Uma nova diferença entre os sexos
Fernando Reinach*
Apesar de todo ano estudantes de Medicina dissecarem centenas de cadáveres, ninguém acredita que ainda é possível descobrir estruturas no corpo humano. De tão estudada, a anatomia humana se tornou uma ciência moribunda. Mas, agora, três antropólogos identificaram um detalhe em nossa anatomia que havia passado despercebido.
O interessante é que eles não fizeram a descoberta dissecando corpos, mas partiram de considerações sobre a evolução humana. Desde que nossos ancestrais se tornaram bípedes, nosso centro de gravidade, que se localizava entre as patas anteriores e posteriores, passou a se localizar sobre a bacia. Nos homens, o centro de gravidade não se altera ao longo da vida, mas nas mulheres ele se desloca para frente durante a gravidez ou quando a fêmea carrega o filho.
Para compensar esse desequilíbrio, as mulheres curvam a parte inferior da coluna vertebral e acentuam a lordose (aquela curva na coluna logo acima das nádegas). Essa modificação de postura, chamada de lordose fisiológica, pode ser observada em praticamente todas as mulheres grávidas, e tem como função deslocar para trás o centro de gravidade, restabelecendo o equilíbrio.
Se durante milhões de anos as mulheres passaram grande parte de suas vidas grávidas ou carregando os filhos, isso deve ter favorecido a seleção de características morfológicas que facilitam a transição entre a situação sem lordose (entre gestações) e a situação com lordose (durante a gestação).
Os antropólogos, convencidos que essa pressão provavelmente favoreceu alterações nos esqueletos das mulheres, compararam minuciosamente os esqueletos de mulheres e homens. O que descobriram foi uma pequena diferença na forma das vértebras lombares. Nos homens, essas vértebras têm aproximadamente o formato de um cubo, de modo que as superfícies que entram em contatos com as vértebras imediatamente acima e abaixo são paralelas. No caso das mulheres, essas vértebras têm o formato de cunha e as mesmas superfícies em vez de serem paralelas, formam um pequeno ângulo.
Essa sutil diferença entre homens e mulheres, que nunca havia sido descrita, explica a facilidade com que as mulheres curvam a base da espinha e provocam a lordose necessária para manter o centro de gravidade sobre a bacia. Se essa modificação foi causada por mecanismos de seleção natural, ela deveria estar presente somente nos nossos ancestrais que assumiram a postura ereta. Foi exatamente isto que os antropólogos encontraram quando examinaram as vértebras dos esqueletos fossilizados de outros hominídeos. Nos que assumiram a postura ereta, os esqueletos de fêmeas têm vértebras em forma de cunha.
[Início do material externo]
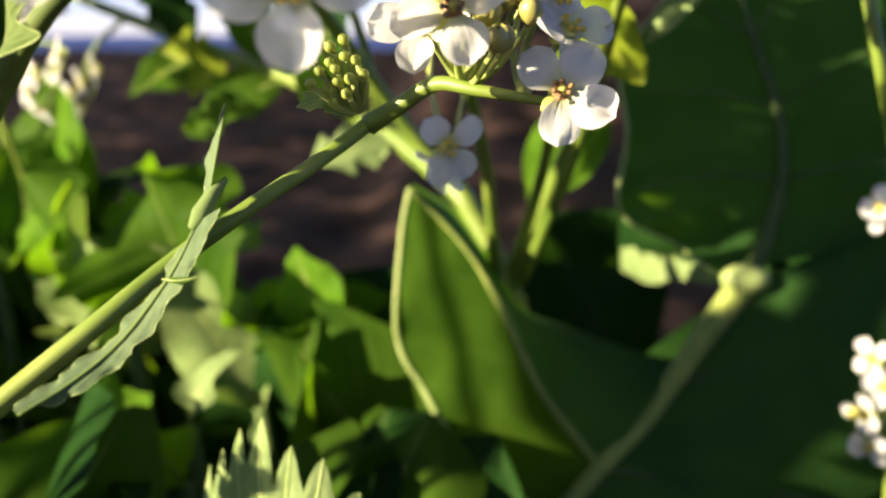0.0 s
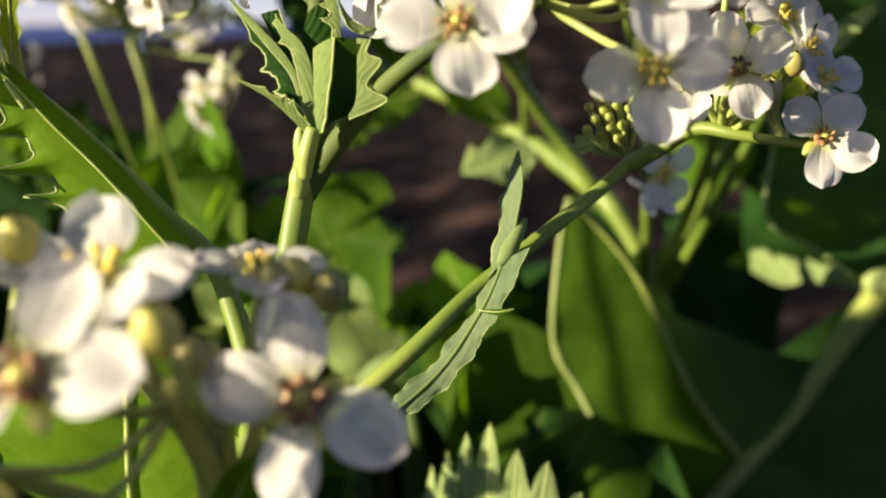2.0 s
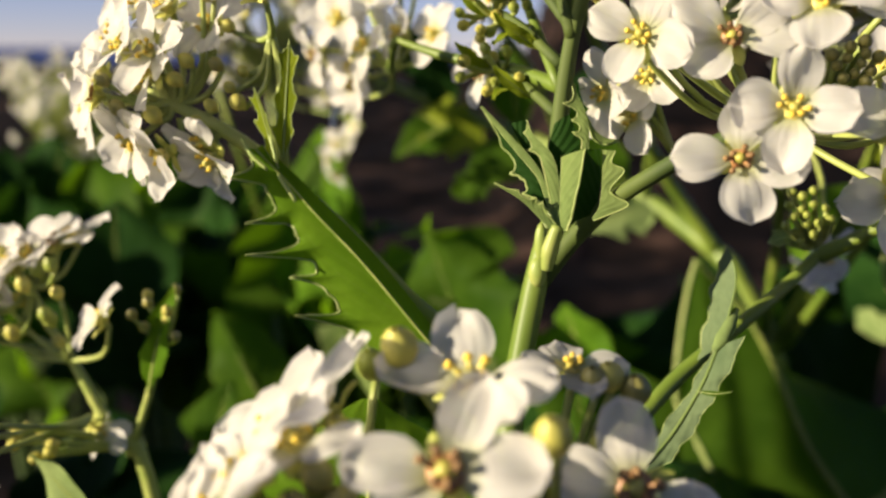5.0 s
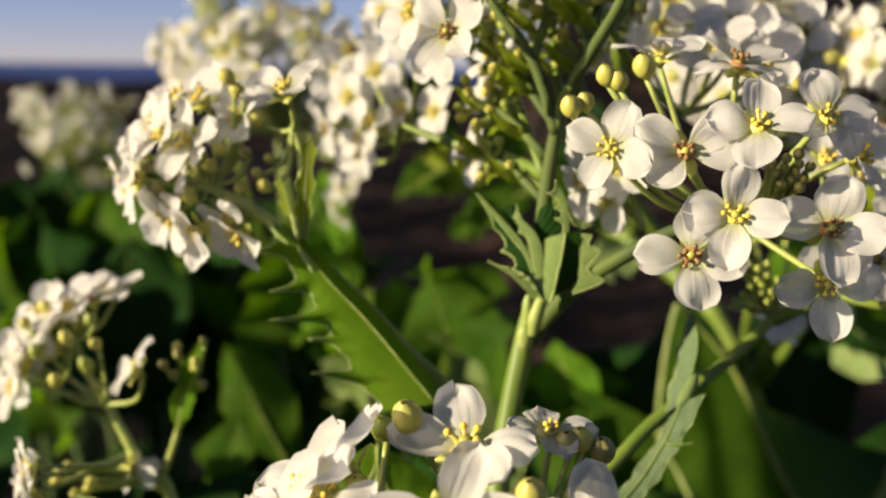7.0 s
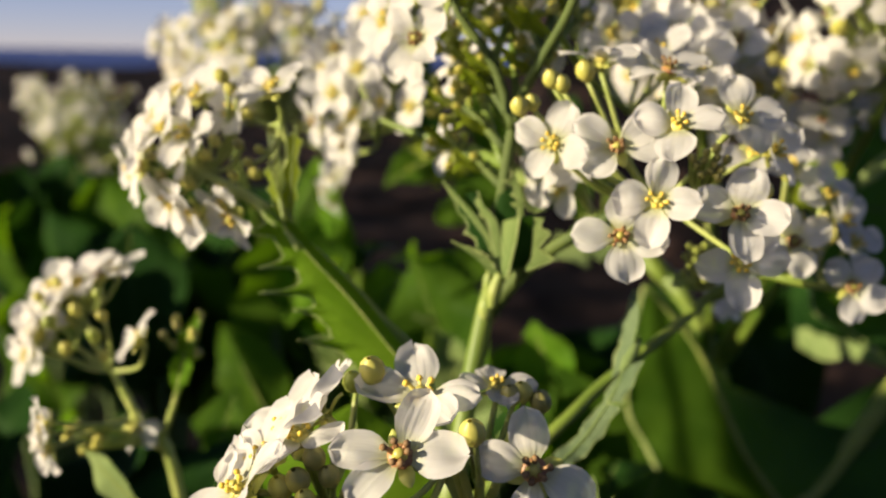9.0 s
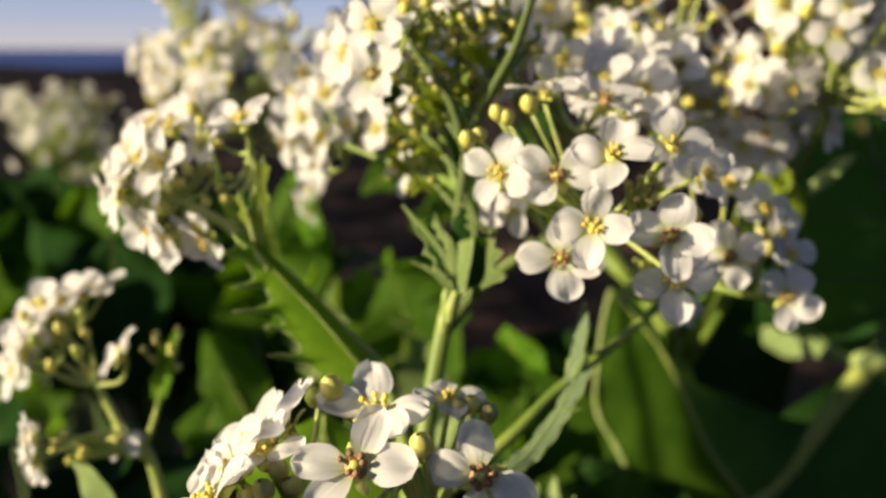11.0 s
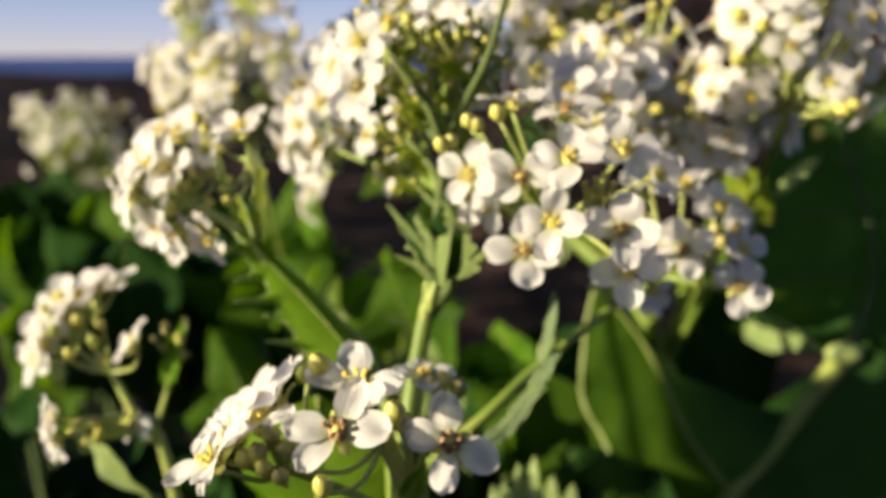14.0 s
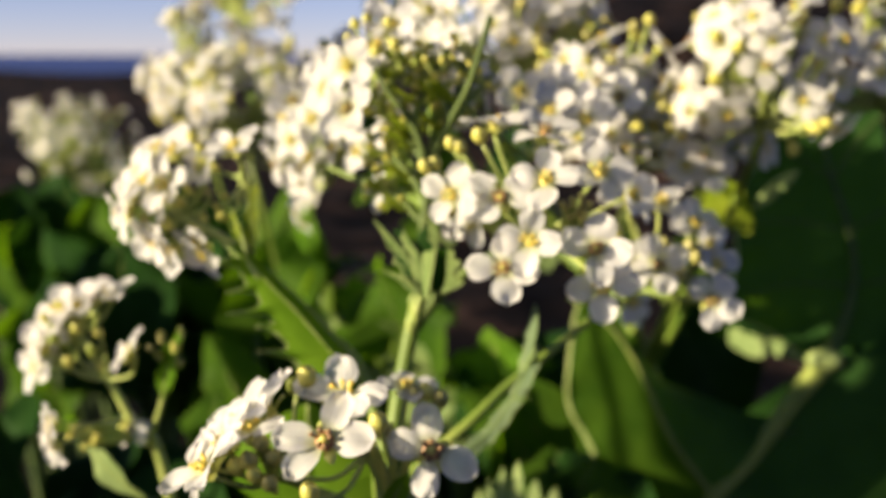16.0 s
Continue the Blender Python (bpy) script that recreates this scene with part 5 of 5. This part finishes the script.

Essa “nova” diferença entre os sexos ajuda a explicar por que os machos da nossa espécie, mesmo quando desenvolvem enormes barrigas por causa do consumo de cerveja, são incapazes de desenvolver uma lordose fisiológica, enquanto as fêmeas jovens, mesmo antes de engravidar, são capazes de forçar a lordose, arrebitando as nádegas.
Como Darwin já havia observado, as características sexuais secundárias acabam sendo usadas para atrair o outro sexo. Não podia ser diferente no caso da lordose.
Mais informações em Fetal load and the evolution of lombar lordosis in bipedal hominins, na Nature, vol. 450, pag. 1.075, 2007.